Wednesday, March 14, 2012

St. Patrick's Day

I saw a sign for a bar the other day that said, "Everyone is Irish on St. Paddy's Day."  I am not so sure everyone is Irish, but I am sure quite a few.

St. Patrick's Day was has been celebrated in Ireland since the 9th or 10th century.  Celebrating a Roman Catholic feast day usually started with the family going to church in the morning.  It was more of a religious holiday than anything.  It certainly has changed over the years with the USA initiating the changes.

With the Irish Potato Famine of the 1840's, began a massive emigration from Ireland.  Between 1830 and 1914, almost 5 million Irish emigrated to the USA, alone.  Today, near 40 million Americans claim "Irish" as their primary ethnicity.  With the USA population in mid-2011 being 311 million that means over 1/3 of the USA population claims to be Irish.

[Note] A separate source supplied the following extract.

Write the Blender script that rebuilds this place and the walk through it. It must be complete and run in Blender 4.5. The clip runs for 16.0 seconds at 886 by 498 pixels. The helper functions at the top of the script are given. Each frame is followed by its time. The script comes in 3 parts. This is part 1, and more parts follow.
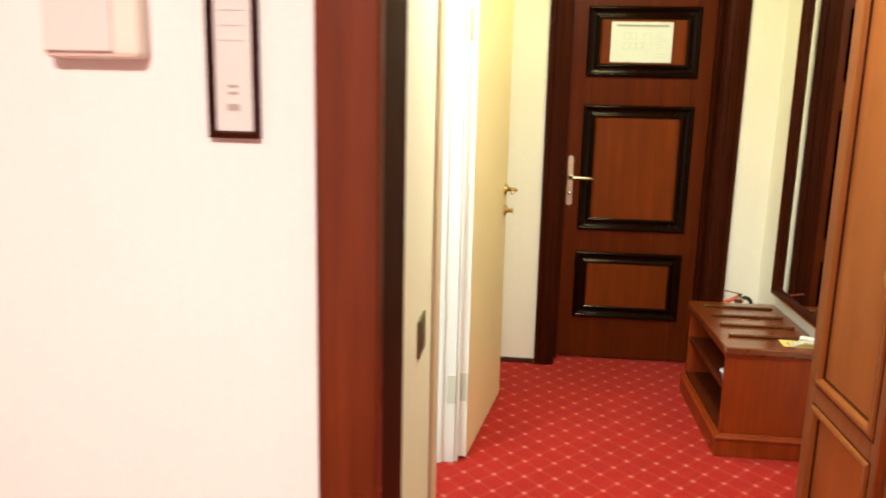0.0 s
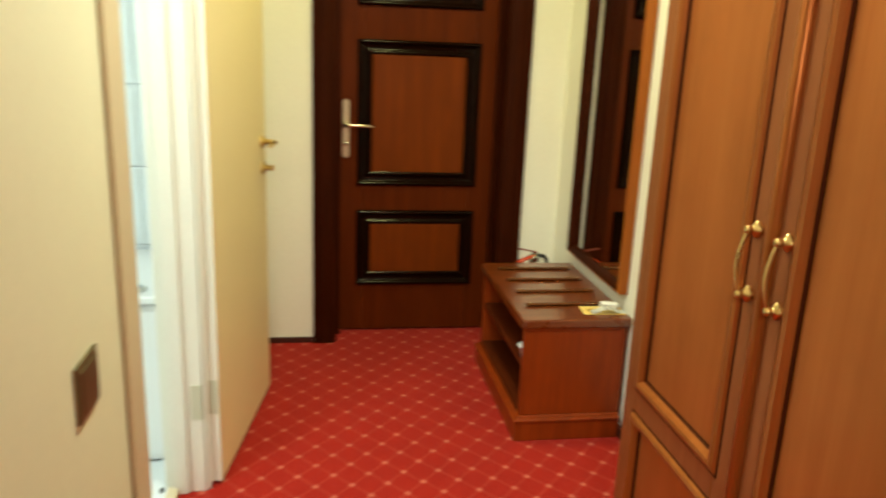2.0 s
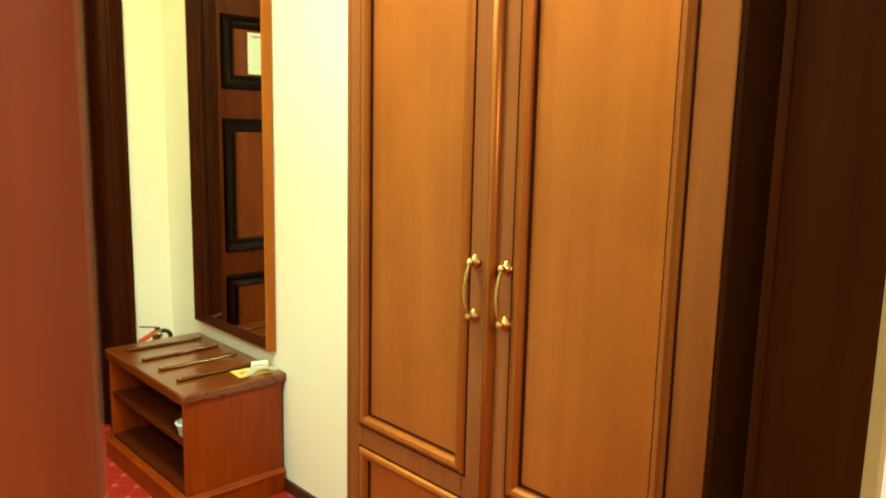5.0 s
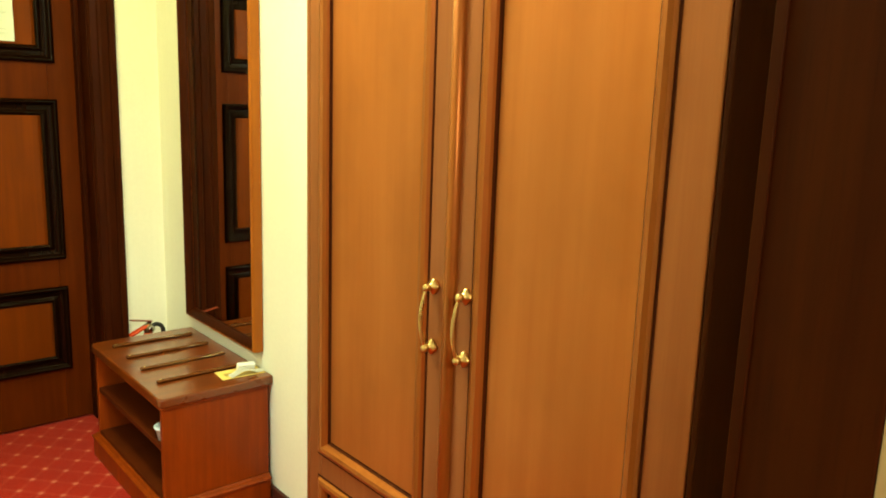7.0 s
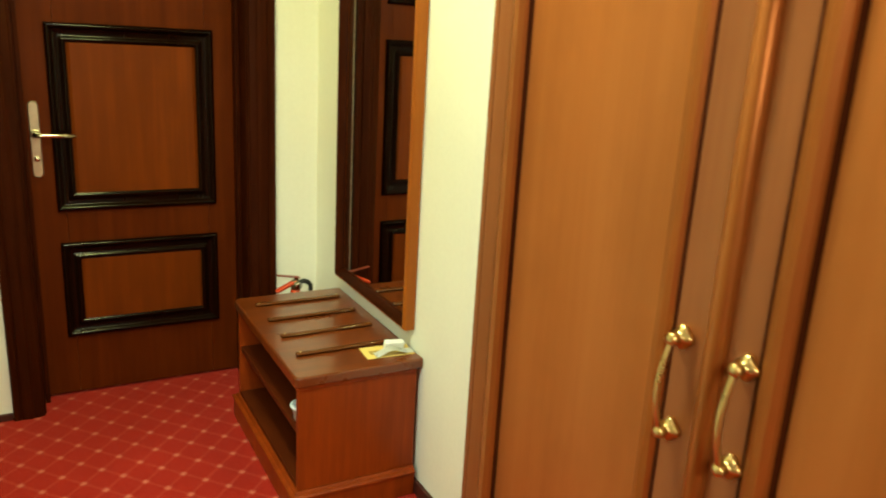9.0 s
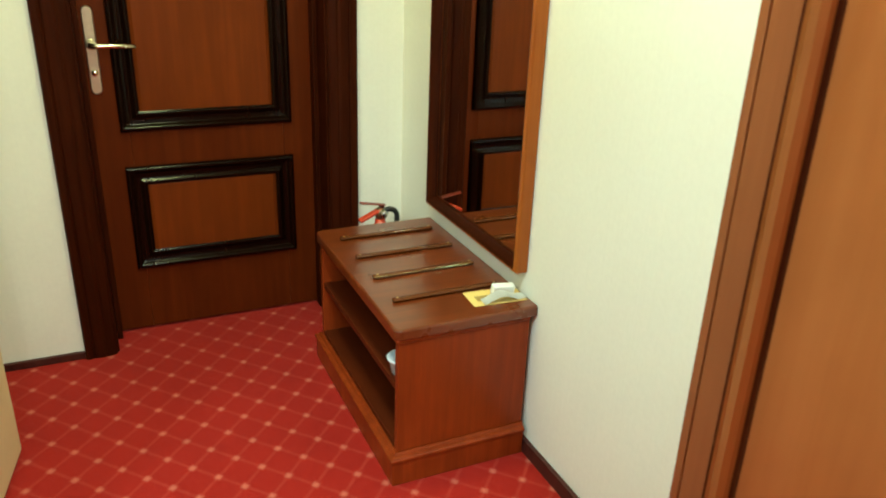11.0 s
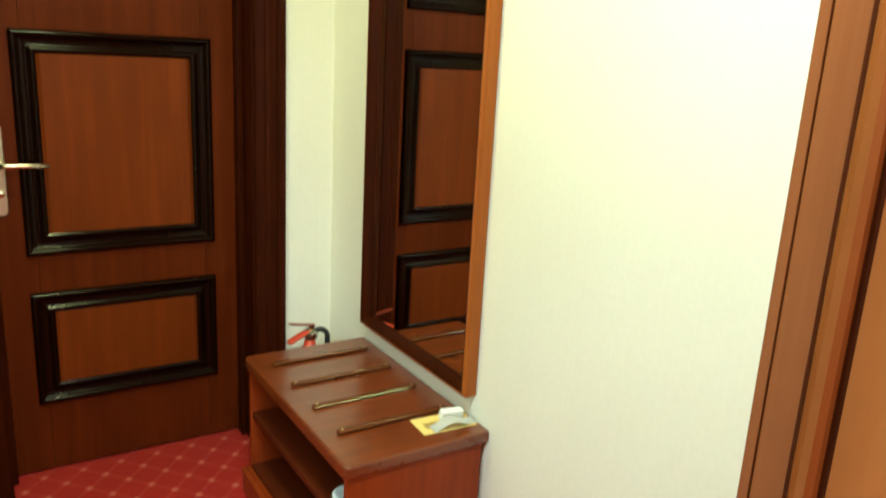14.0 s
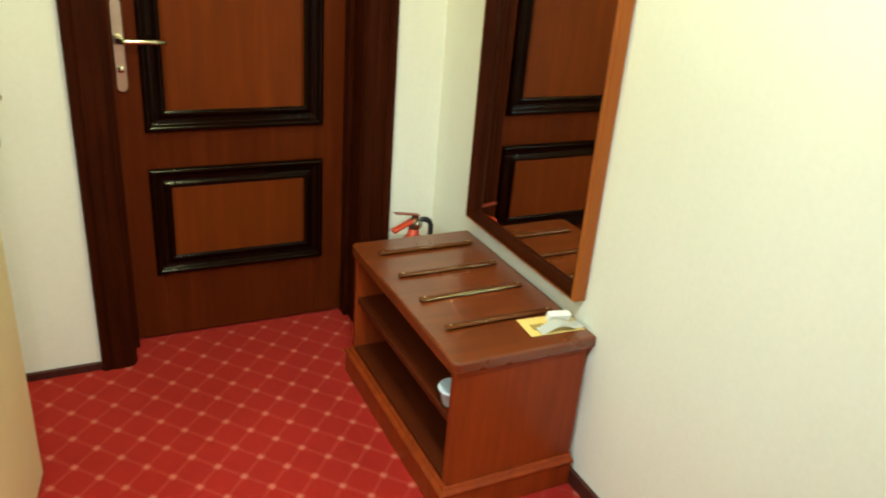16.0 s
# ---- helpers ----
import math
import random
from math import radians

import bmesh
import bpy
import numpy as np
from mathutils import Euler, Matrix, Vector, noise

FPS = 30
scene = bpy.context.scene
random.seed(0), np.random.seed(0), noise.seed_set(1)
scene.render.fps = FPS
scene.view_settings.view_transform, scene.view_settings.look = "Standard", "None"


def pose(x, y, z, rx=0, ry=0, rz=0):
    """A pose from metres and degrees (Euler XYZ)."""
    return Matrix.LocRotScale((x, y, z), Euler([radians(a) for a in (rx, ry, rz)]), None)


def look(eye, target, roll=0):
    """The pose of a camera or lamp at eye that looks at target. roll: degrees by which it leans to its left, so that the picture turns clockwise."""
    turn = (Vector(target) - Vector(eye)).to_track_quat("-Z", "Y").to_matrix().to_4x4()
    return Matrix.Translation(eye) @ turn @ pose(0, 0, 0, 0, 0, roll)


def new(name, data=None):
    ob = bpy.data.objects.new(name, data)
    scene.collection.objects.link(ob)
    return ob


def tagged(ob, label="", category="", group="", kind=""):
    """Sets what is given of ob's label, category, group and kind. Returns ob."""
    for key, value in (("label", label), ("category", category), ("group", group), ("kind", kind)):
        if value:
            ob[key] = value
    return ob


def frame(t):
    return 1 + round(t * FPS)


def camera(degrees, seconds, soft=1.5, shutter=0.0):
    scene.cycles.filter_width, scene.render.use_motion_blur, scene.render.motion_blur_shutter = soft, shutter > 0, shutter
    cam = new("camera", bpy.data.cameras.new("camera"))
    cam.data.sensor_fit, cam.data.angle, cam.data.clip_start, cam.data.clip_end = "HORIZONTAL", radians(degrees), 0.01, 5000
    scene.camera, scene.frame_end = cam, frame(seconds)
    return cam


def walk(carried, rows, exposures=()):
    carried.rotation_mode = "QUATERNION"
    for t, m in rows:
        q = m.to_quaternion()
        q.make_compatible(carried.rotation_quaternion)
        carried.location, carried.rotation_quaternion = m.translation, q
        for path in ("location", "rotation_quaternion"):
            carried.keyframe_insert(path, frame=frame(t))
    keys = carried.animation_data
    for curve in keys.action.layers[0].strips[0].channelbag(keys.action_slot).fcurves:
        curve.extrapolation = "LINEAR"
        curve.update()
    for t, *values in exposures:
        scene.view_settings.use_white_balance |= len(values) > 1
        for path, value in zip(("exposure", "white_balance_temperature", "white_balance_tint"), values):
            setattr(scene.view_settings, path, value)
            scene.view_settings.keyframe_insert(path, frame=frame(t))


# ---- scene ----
cam = camera(60.3, 16.0, soft=1.8, shutter=0.5)
PATH = [
    (0, (0.0601, -0.0025, 1.4433), (-0.1501, 1.9468, 1.0487), 1.34),
    (0.5, (0.1689, 0.1735, 1.4482), (0.0306, 2.1177, 1.0002), 0.45),
    (1, (0.2392, 0.2802, 1.4351), (0.1627, 2.2216, 0.9606), 1.12),
    (1.5, (0.2319, 0.3868, 1.4147), (0.2712, 2.3194, 0.9015), 2.81),
    (2, (0.1830, 0.5915, 1.4083), (0.4966, 2.4968, 0.8875), 2.39),
    (2.5, (0.1610, 0.7550, 1.4040), (0.9370, 2.5190, 0.8640), 3.25),
    (3, (0.1475, 0.7678, 1.3997), (1.1379, 2.4411, 0.9313), 2.70),
    (3.5, (0.0750, 0.6768, 1.4111), (1.2096, 2.2757, 1.0158), 2.51),
    (4, (0.0103, 0.5985, 1.4072), (1.1989, 2.1703, 1.0657), 2.88),
    (4.5, (-0.0721, 0.6175, 1.4102), (1.1914, 2.1327, 1.0825), 1.28),
    (5, (-0.1745, 0.6458, 1.4078), (1.1788, 2.0827, 1.0854), 1.26),
    (5.2, (-0.1910, 0.6531, 1.4198), (1.1804, 2.0669, 1.0729), 1.05),
    (7.3, (0.104, 0.719, 1.452), (1.342, 2.24, 1.056), 2.1),
    (7.5, (0.137, 0.751, 1.444), (1.325, 2.304, 1.022), 1.8),
    (8, (0.182, 0.86, 1.439), (1.274, 2.468, 0.966), 1.7),
    (8.5, (0.229, 1.009, 1.449), (1.254, 2.644, 0.923), 2.3),
    (9, (0.267, 1.117, 1.433), (1.204, 2.802, 0.9), 3.2),
    (9.5, (0.314, 1.205, 1.432), (1.077, 2.967, 0.873), 4.4),
    (9.7, (0.317, 1.221, 1.431), (1.004, 3.006, 0.846), 3.6),
    (11.8, (0.2412, 1.6103, 1.3573), (1.1335, 3.1989, 0.5325), 1.51),
    (12, (0.2363, 1.5952, 1.3532), (1.1991, 3.1909, 0.6274), 2.18),
    (12.5, (0.2403, 1.6104, 1.3902), (1.3010, 3.2547, 0.9764), 2.49),
    (13, (0.1960, 1.6060, 1.4501), (1.2953, 3.2442, 1.1218), 3.30),
    (13.5, (0.1742, 1.6165, 1.4682), (1.2775, 3.2476, 1.1182), 2.39),
    (14, (0.1976, 1.6262, 1.4180), (1.2500, 3.2505, 0.9139), 3.14),
    (14.5, (0.1761, 1.6413, 1.4220), (1.1905, 3.2437, 0.7870), 3.63),
    (15, (0.2106, 1.6625, 1.3994), (1.1659, 3.2688, 0.6872), 2.80),
    (15.5, (0.1682, 1.6770, 1.4188), (1.1007, 3.2674, 0.6435), 3.91),
    (16, (0.1426, 1.7211, 1.4450), (0.9822, 3.3441, 0.6319), 4.62),
]
EXPOSURES = [(0.0, 0.44, 6900, 13), (0.8, 0.42, 7800, 10), (1.5, 0.20, 7700, -4), (2.1, 0.10, 7700, 3), (2.6, 0.42, 8000, -3), (3.5, 0.60, 9400, -13), (5.0, 0.58, 9000, -14), (7.5, 0.57, 9000, -15), (8.5, 0.42, 8300, -15), (9.7, 0.22, 7100, -9), (12.0, 0.36, 5900, -7), (12.6, 0.20, 5950, -6), (13.2, 0.18, 6050, -6), (14.5, 0.48, 6150, -3), (16.0, 0.34, 6200, -2)]
walk(cam, [(t, look(eye, target, roll)) for t, eye, target, roll in PATH], EXPOSURES)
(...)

In 1848 several independent Irish societies around New York City united their parades to form one official parade that continues today.  It is a way to connect their proud Irish patriotism with sentimental memories of the old country.

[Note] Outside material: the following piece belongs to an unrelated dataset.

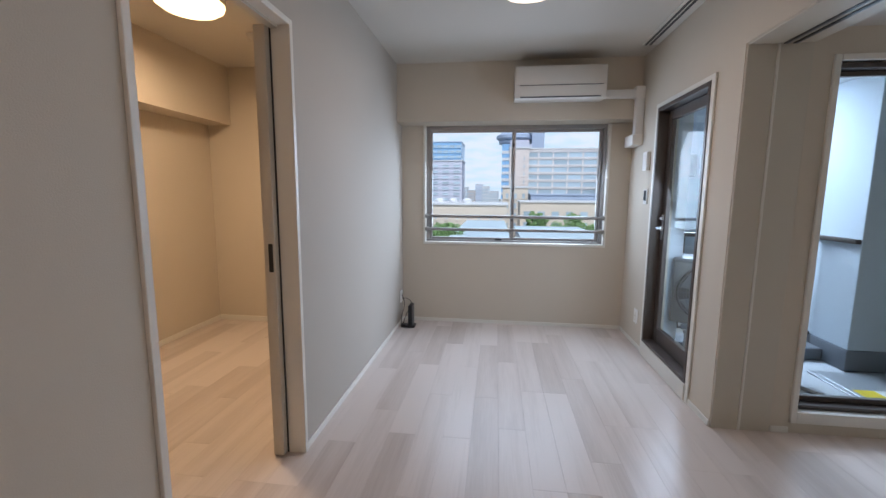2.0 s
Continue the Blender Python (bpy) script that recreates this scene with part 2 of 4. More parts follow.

Mick Moloney's Green Fields of America
During "Tin Pan Alley"(1890-1920) days of music publishing, many an Irish ethnic tune was created by non-Irish.  My friend Mick Moloney, folklorist, did some research in this area which resulted in a magnificent album of Tin Pan Alley music targeted toward the Irish.

Other commercial entities saw a hugh earning potential in the Irish.  Many a commercial item became synonymous with St. Paddy's Day celebrations; shamrocks, shillelaghs, leprechauns and their caricature ears, hat, shoes, pot of gold, rainbow, harps, clay pipes and of course beer and whiskey.

Many of the 40 million claiming to be Irish in the USA believe drinking to be the best way to celebrate their Irish roots on St. Patrick's Day.  Non-Irish beer companies see a hugh market in St. Paddy's Day celebrations.  As do costume designers.

Excuse me!  When did costume wearing become a part of St. Patrick's Day?

http://Parade Leprechaun Adult Costume
Can you imagine wearing this on St. Patrick's Day?

Over the years I have come to appreciate traditional Irish music, song and dance.  If I go anywhere this St. Patrick's Day, it will be to the Commodore John Barry Club in West Mt. Airy, Philadelphia, PA for the ceilidh organized by The Philadelphia Ceili Group.  I'll do a few reels, a jig or two, maybe even a hornpipe.  If I'm asked I will give in to a Shoe the Donkey or a Gay Gordons.  Of course, I'll have a Guinness or Jameson Irish Whiskey to help my feet loosen up a bit.

Just to clarify, as far as I know, I don't have any Irish blood running through my veins.  Maybe the sign at the bar is correct.  Everyone is Irish on St. Paddy's Day or wants to be.

©Damyon T. Verbo - All rights reserved


  1. Just that we don't like it called St. Paddy's Day. St. Patrick is way better.

  2. Of who do you represent when you say "we"?